What makes the Cessna 172 a particularly meaningful subject for pilots?
The Cessna 172 is the aircraft in which more pilots have experienced their first solo than any other type — over 44,000 built across six decades, operated by flight schools on every continent. The intimacy that training produces — hundreds of preflights, the specific instrument panel layout, the high-wing shadow pattern, the exact feel of the controls at rotation — creates a knowledge of the aircraft that subsequent types, however more sophisticated, rarely replicate. For pilots who trained in a 172, a replica of their specific training aircraft is the most personally significant scale subject available in the entire collecting category.
The Eye That Never Stops Reading
The pilot’s relationship with aircraft is not something that switches off at the end of a flying career. The visual literacy built across thousands of hours of preflight, operation, and post-flight examination becomes permanent — applied automatically to every aircraft encountered, whether at an airshow, in a museum, on a colleague’s desk, or reduced to 1:48 scale on a shelf at home. The eye keeps reading. The knowledge keeps applying.

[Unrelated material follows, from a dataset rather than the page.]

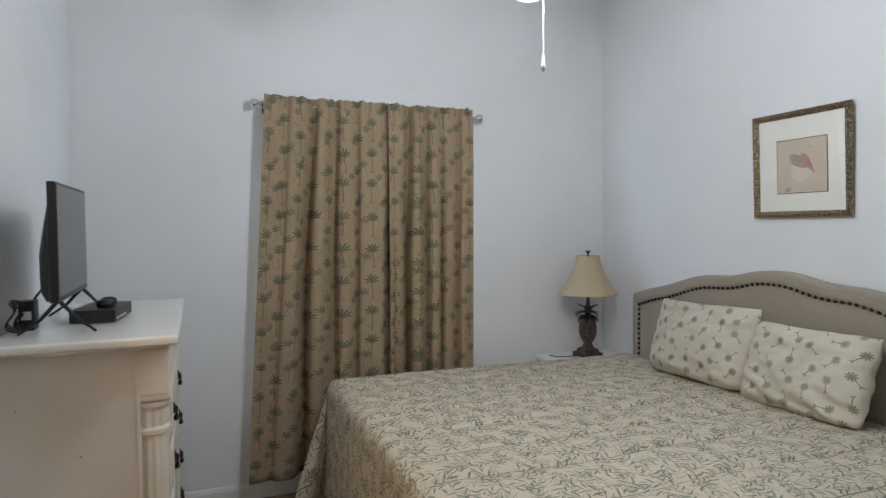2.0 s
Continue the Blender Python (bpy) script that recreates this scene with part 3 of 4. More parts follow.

What the pilot chooses to display is therefore always a more specific and more considered statement than the enthusiast’s equivalent choice. They know what they are looking at. They know what accuracy requires. And they know, with immediate certainty, whether the object in front of them honours the aircraft it claims to represent — or merely resembles it. That distinction is the pilot’s eye. It never switches off. And the shelf it builds over a career is always, in the end, the most honest aviation display in the room.